Aim: Transcribe all of the data exactly. Omit the pictures.

Collected material:

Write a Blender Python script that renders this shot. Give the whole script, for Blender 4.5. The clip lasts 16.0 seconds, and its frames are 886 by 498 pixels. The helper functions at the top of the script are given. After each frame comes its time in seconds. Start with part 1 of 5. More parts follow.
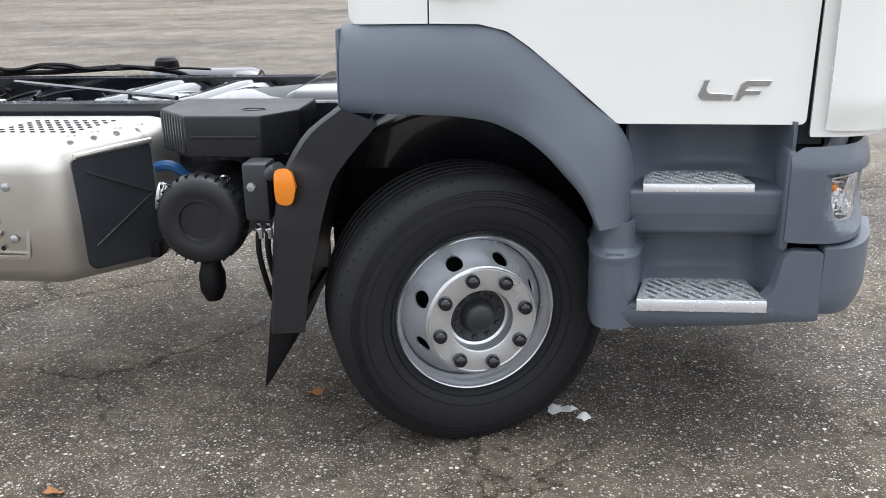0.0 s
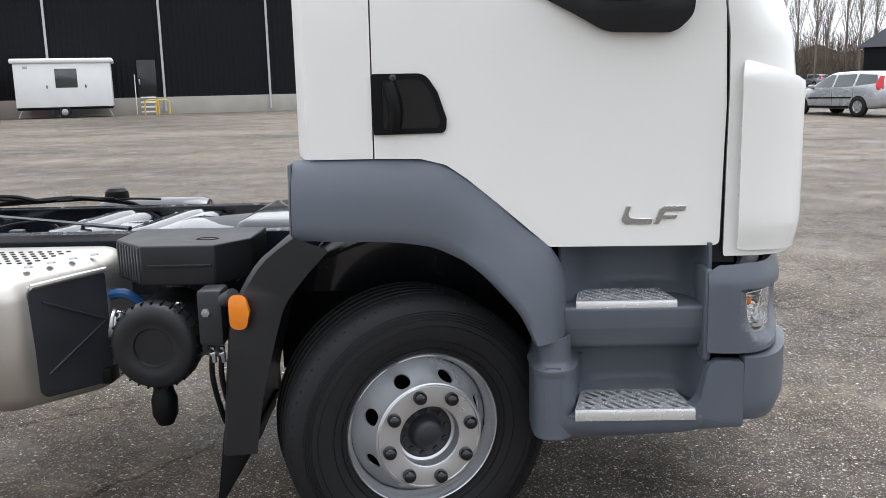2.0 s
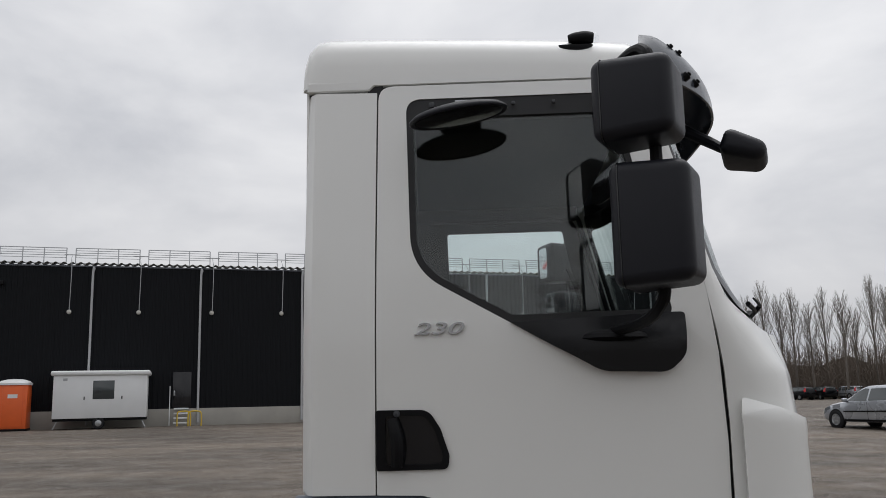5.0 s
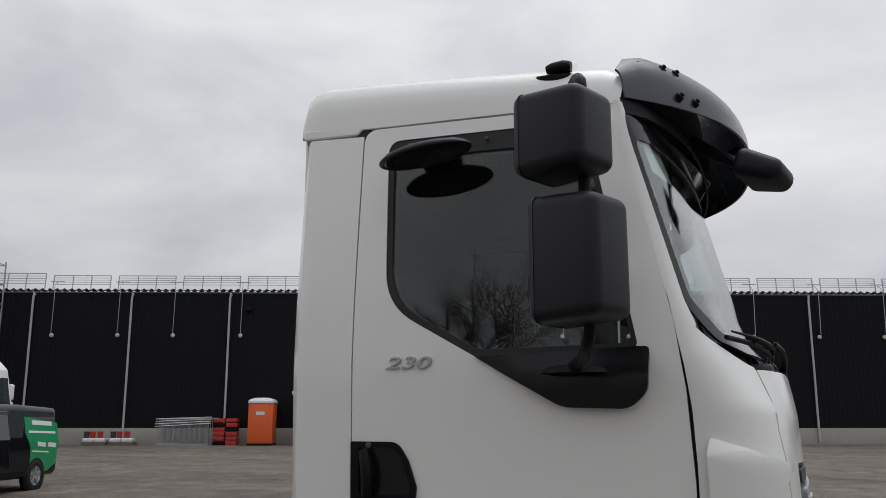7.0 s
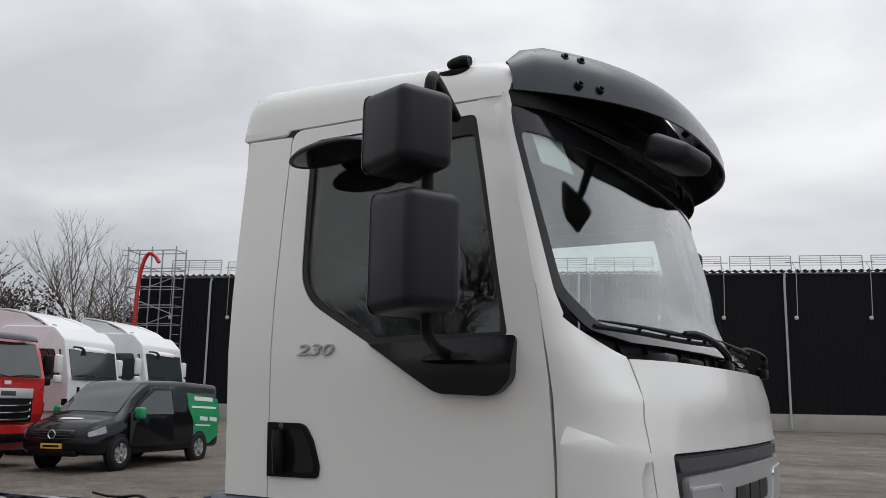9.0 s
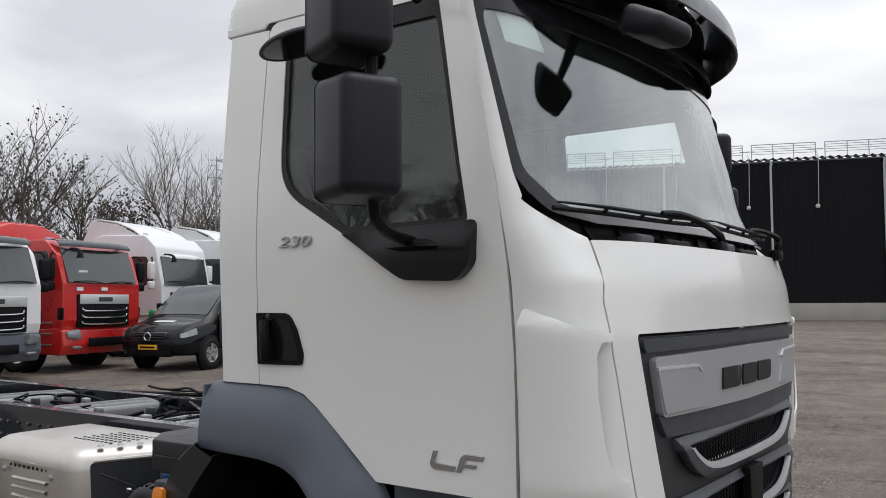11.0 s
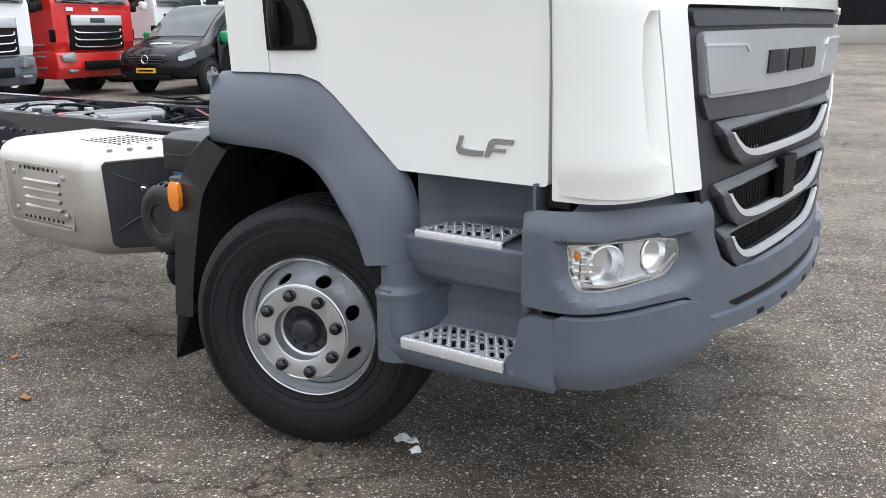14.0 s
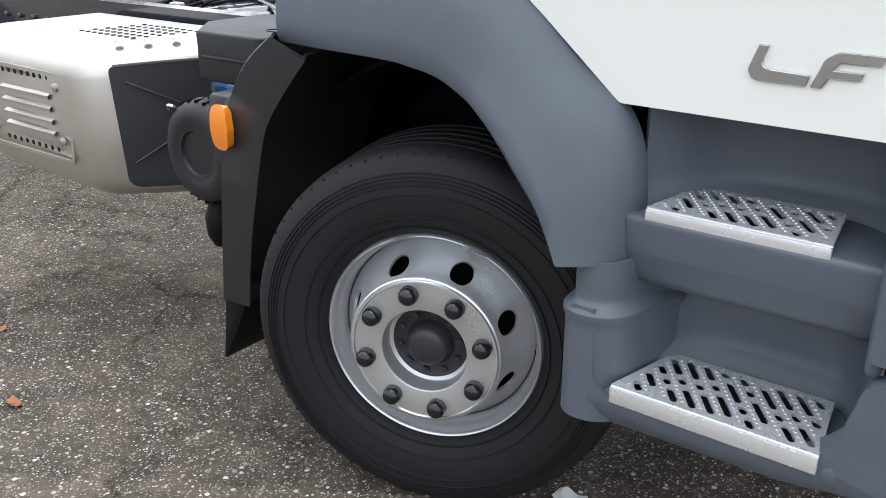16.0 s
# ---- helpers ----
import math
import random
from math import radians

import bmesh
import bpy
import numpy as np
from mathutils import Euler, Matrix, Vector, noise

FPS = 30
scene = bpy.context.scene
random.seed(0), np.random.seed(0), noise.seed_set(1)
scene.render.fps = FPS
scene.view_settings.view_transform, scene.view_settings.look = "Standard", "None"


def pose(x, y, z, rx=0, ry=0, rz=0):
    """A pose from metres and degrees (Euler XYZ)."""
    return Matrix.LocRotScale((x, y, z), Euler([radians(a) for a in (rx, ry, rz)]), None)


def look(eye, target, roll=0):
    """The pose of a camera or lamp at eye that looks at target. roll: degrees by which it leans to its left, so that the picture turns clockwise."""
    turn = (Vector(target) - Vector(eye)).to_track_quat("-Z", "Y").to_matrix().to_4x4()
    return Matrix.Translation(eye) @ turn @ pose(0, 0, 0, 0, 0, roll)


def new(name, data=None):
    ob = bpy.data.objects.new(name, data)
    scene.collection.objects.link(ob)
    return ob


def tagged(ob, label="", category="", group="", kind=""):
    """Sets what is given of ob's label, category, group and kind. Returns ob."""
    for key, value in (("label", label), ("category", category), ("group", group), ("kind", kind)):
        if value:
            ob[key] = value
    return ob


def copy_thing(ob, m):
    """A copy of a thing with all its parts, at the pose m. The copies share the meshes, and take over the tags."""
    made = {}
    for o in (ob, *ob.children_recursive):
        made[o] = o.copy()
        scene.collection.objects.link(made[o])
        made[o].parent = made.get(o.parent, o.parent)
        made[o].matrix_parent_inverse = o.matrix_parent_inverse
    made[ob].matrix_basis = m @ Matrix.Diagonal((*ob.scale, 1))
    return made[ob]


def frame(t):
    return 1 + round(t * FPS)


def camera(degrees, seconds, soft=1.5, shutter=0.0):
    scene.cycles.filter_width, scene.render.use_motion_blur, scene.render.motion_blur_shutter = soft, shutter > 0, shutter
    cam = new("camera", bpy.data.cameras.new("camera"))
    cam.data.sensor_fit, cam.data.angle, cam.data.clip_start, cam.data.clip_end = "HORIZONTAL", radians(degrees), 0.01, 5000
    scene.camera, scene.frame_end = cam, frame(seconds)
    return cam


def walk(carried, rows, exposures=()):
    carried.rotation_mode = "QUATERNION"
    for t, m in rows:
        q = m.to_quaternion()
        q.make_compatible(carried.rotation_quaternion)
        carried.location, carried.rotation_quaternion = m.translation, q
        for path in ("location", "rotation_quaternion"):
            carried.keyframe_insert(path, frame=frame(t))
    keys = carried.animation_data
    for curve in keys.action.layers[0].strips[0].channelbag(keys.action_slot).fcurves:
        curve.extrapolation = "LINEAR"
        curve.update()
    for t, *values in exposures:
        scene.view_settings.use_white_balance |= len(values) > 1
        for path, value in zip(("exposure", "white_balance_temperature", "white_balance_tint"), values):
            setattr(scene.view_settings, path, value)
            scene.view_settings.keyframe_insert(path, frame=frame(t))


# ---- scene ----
cam = camera(53.85, 16.0, soft=0.8)

PATH = [
    (0.0, (0.127, -2.523, 1.470), (-0.061, -0.631, 0.847), -1.07),
    (0.5, (0.141, -2.595, 1.486), (0.010, -0.698, 0.867), -1.12),
    (1.0, (0.166, -2.643, 1.475), (0.064, -0.732, 0.894), -1.29),
    (1.5, (0.122, -2.662, 1.509), (0.063, -0.736, 0.972), -1.32),
    (2.0, (0.122, -2.677, 1.519), (0.071, -0.711, 1.155), -1.34),
    (2.5, (0.121, -2.703, 1.538), (0.069, -0.715, 1.327), -1.41),
    (3.0, (0.118, -2.715, 1.559), (0.068, -0.717, 1.497), -1.38),
    (3.5, (0.120, -2.767, 1.565), (0.070, -0.769, 1.647), -1.19),
    (4.0, (0.128, -2.775, 1.573), (0.079, -0.786, 1.779), -1.02),
    (4.5, (0.140, -2.761, 1.586), (0.093, -0.783, 1.881), -1.38),
    (6.8, (0.938, -2.649, 1.616), (0.348, -0.777, 2.004), 0.52),
    (7.0, (1.046, -2.648, 1.620), (0.420, -0.789, 2.012), 0.01),
    (7.5, (1.336, -2.556, 1.626), (0.600, -0.737, 2.014), 0.04),
    (8.0, (1.583, -2.528, 1.632), (0.756, -0.746, 2.008), 0.22),
    (8.2, (1.662, -2.529, 1.640), (0.803, -0.760, 2.003), 0.74),
    (10.3, (2.144, -2.141, 1.631), (1.017, -0.518, 1.941), -0.30),
    (10.5, (2.173, -2.156, 1.619), (1.033, -0.534, 1.883), -0.31),
    (11.0, (2.217, -2.172, 1.603), (1.051, -0.552, 1.721), -0.33),
    (11.5, (2.231, -2.166, 1.582), (1.057, -0.547, 1.602), -0.37),
    (12.0, (2.234, -2.145, 1.559), (1.056, -0.531, 1.481), -0.40),
    (12.5, (2.222, -2.129, 1.544), (1.045, -0.523, 1.357), -0.47),
    (13.0, (2.206, -2.135, 1.529), (1.038, -0.537, 1.245), -0.52),
    (13.5, (2.183, -2.148, 1.508), (1.025, -0.564, 1.123), -0.56),
    (14.0, (2.062, -2.080, 1.449), (0.922, -0.512, 0.957), -0.57),
    (14.5, (1.869, -1.896, 1.427), (0.747, -0.355, 0.821), -0.55),
    (15.0, (1.637, -1.746, 1.412), (0.513, -0.229, 0.751), -0.15),
    (15.5, (1.352, -1.622, 1.403), (0.230, -0.114, 0.718), 0.26),
    (16.0, (1.061, -1.401, 1.355), (-0.065, 0.076, 0.614), -0.09),
]
EXPOSURES = [(0.0, 0.90, 6110, 9), (1.0, 0.86, 6110, 9), (1.5, 0.74, 6100, 9), (2.0, 0.56, 6190, 10), (2.5, 0.14, 6270, 10), (3.5, -0.34, 6350, 11), (4.5, -0.62, 6350, 11), (7.0, -0.69, 6330, 11), (8.0, -0.60, 6330, 11), (10.5, -0.37, 6330, 11), (12.0, -0.03, 6300, 11), (13.0, 0.34, 6230, 10), (14.0, 0.74, 6110, 9), (16.0, 0.90, 6090, 8)]
walk(cam, [(t, look(eye, target, roll)) for t, eye, target, roll in PATH], EXPOSURES)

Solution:
Write a Blender Python script that renders this shot. Give the whole script, for Blender 4.5. The clip lasts 16.0 seconds, and its frames are 886 by 498 pixels. The helper functions at the top of the script are given. After each frame comes its time in seconds. Start with part 1 of 5. More parts follow.
0.0 s
2.0 s
5.0 s
7.0 s
9.0 s
11.0 s
14.0 s
16.0 s
# ---- helpers ----
import math
import random
from math import radians

import bmesh
import bpy
import numpy as np
from mathutils import Euler, Matrix, Vector, noise

FPS = 30
scene = bpy.context.scene
random.seed(0), np.random.seed(0), noise.seed_set(1)
scene.render.fps = FPS
scene.view_settings.view_transform, scene.view_settings.look = "Standard", "None"


def pose(x, y, z, rx=0, ry=0, rz=0):
    """A pose from metres and degrees (Euler XYZ)."""
    return Matrix.LocRotScale((x, y, z), Euler([radians(a) for a in (rx, ry, rz)]), None)


def look(eye, target, roll=0):
    """The pose of a camera or lamp at eye that looks at target. roll: degrees by which it leans to its left, so that the picture turns clockwise."""
    turn = (Vector(target) - Vector(eye)).to_track_quat("-Z", "Y").to_matrix().to_4x4()
    return Matrix.Translation(eye) @ turn @ pose(0, 0, 0, 0, 0, roll)


def new(name, data=None):
    ob = bpy.data.objects.new(name, data)
    scene.collection.objects.link(ob)
    return ob


def tagged(ob, label="", category="", group="", kind=""):
    """Sets what is given of ob's label, category, group and kind. Returns ob."""
    for key, value in (("label", label), ("category", category), ("group", group), ("kind", kind)):
        if value:
            ob[key] = value
    return ob


def copy_thing(ob, m):
    """A copy of a thing with all its parts, at the pose m. The copies share the meshes, and take over the tags."""
    made = {}
    for o in (ob, *ob.children_recursive):
        made[o] = o.copy()
        scene.collection.objects.link(made[o])
        made[o].parent = made.get(o.parent, o.parent)
        made[o].matrix_parent_inverse = o.matrix_parent_inverse
    made[ob].matrix_basis = m @ Matrix.Diagonal((*ob.scale, 1))
    return made[ob]


def frame(t):
    return 1 + round(t * FPS)


def camera(degrees, seconds, soft=1.5, shutter=0.0):
    scene.cycles.filter_width, scene.render.use_motion_blur, scene.render.motion_blur_shutter = soft, shutter > 0, shutter
    cam = new("camera", bpy.data.cameras.new("camera"))
    cam.data.sensor_fit, cam.data.angle, cam.data.clip_start, cam.data.clip_end = "HORIZONTAL", radians(degrees), 0.01, 5000
    scene.camera, scene.frame_end = cam, frame(seconds)
    return cam


def walk(carried, rows, exposures=()):
    carried.rotation_mode = "QUATERNION"
    for t, m in rows:
        q = m.to_quaternion()
        q.make_compatible(carried.rotation_quaternion)
        carried.location, carried.rotation_quaternion = m.translation, q
        for path in ("location", "rotation_quaternion"):
            carried.keyframe_insert(path, frame=frame(t))
    keys = carried.animation_data
    for curve in keys.action.layers[0].strips[0].channelbag(keys.action_slot).fcurves:
        curve.extrapolation = "LINEAR"
        curve.update()
    for t, *values in exposures:
        scene.view_settings.use_white_balance |= len(values) > 1
        for path, value in zip(("exposure", "white_balance_temperature", "white_balance_tint"), values):
            setattr(scene.view_settings, path, value)
            scene.view_settings.keyframe_insert(path, frame=frame(t))


# ---- scene ----
cam = camera(53.85, 16.0, soft=0.8)

PATH = [
    (0.0, (0.127, -2.523, 1.470), (-0.061, -0.631, 0.847), -1.07),
    (0.5, (0.141, -2.595, 1.486), (0.010, -0.698, 0.867), -1.12),
    (1.0, (0.166, -2.643, 1.475), (0.064, -0.732, 0.894), -1.29),
    (1.5, (0.122, -2.662, 1.509), (0.063, -0.736, 0.972), -1.32),
    (2.0, (0.122, -2.677, 1.519), (0.071, -0.711, 1.155), -1.34),
    (2.5, (0.121, -2.703, 1.538), (0.069, -0.715, 1.327), -1.41),
    (3.0, (0.118, -2.715, 1.559), (0.068, -0.717, 1.497), -1.38),
    (3.5, (0.120, -2.767, 1.565), (0.070, -0.769, 1.647), -1.19),
    (4.0, (0.128, -2.775, 1.573), (0.079, -0.786, 1.779), -1.02),
    (4.5, (0.140, -2.761, 1.586), (0.093, -0.783, 1.881), -1.38),
    (6.8, (0.938, -2.649, 1.616), (0.348, -0.777, 2.004), 0.52),
    (7.0, (1.046, -2.648, 1.620), (0.420, -0.789, 2.012), 0.01),
    (7.5, (1.336, -2.556, 1.626), (0.600, -0.737, 2.014), 0.04),
    (8.0, (1.583, -2.528, 1.632), (0.756, -0.746, 2.008), 0.22),
    (8.2, (1.662, -2.529, 1.640), (0.803, -0.760, 2.003), 0.74),
    (10.3, (2.144, -2.141, 1.631), (1.017, -0.518, 1.941), -0.30),
    (10.5, (2.173, -2.156, 1.619), (1.033, -0.534, 1.883), -0.31),
    (11.0, (2.217, -2.172, 1.603), (1.051, -0.552, 1.721), -0.33),
    (11.5, (2.231, -2.166, 1.582), (1.057, -0.547, 1.602), -0.37),
    (12.0, (2.234, -2.145, 1.559), (1.056, -0.531, 1.481), -0.40),
    (12.5, (2.222, -2.129, 1.544), (1.045, -0.523, 1.357), -0.47),
    (13.0, (2.206, -2.135, 1.529), (1.038, -0.537, 1.245), -0.52),
    (13.5, (2.183, -2.148, 1.508), (1.025, -0.564, 1.123), -0.56),
    (14.0, (2.062, -2.080, 1.449), (0.922, -0.512, 0.957), -0.57),
    (14.5, (1.869, -1.896, 1.427), (0.747, -0.355, 0.821), -0.55),
    (15.0, (1.637, -1.746, 1.412), (0.513, -0.229, 0.751), -0.15),
    (15.5, (1.352, -1.622, 1.403), (0.230, -0.114, 0.718), 0.26),
    (16.0, (1.061, -1.401, 1.355), (-0.065, 0.076, 0.614), -0.09),
]
EXPOSURES = [(0.0, 0.90, 6110, 9), (1.0, 0.86, 6110, 9), (1.5, 0.74, 6100, 9), (2.0, 0.56, 6190, 10), (2.5, 0.14, 6270, 10), (3.5, -0.34, 6350, 11), (4.5, -0.62, 6350, 11), (7.0, -0.69, 6330, 11), (8.0, -0.60, 6330, 11), (10.5, -0.37, 6330, 11), (12.0, -0.03, 6300, 11), (13.0, 0.34, 6230, 10), (14.0, 0.74, 6110, 9), (16.0, 0.90, 6090, 8)]
walk(cam, [(t, look(eye, target, roll)) for t, eye, target, roll in PATH], EXPOSURES)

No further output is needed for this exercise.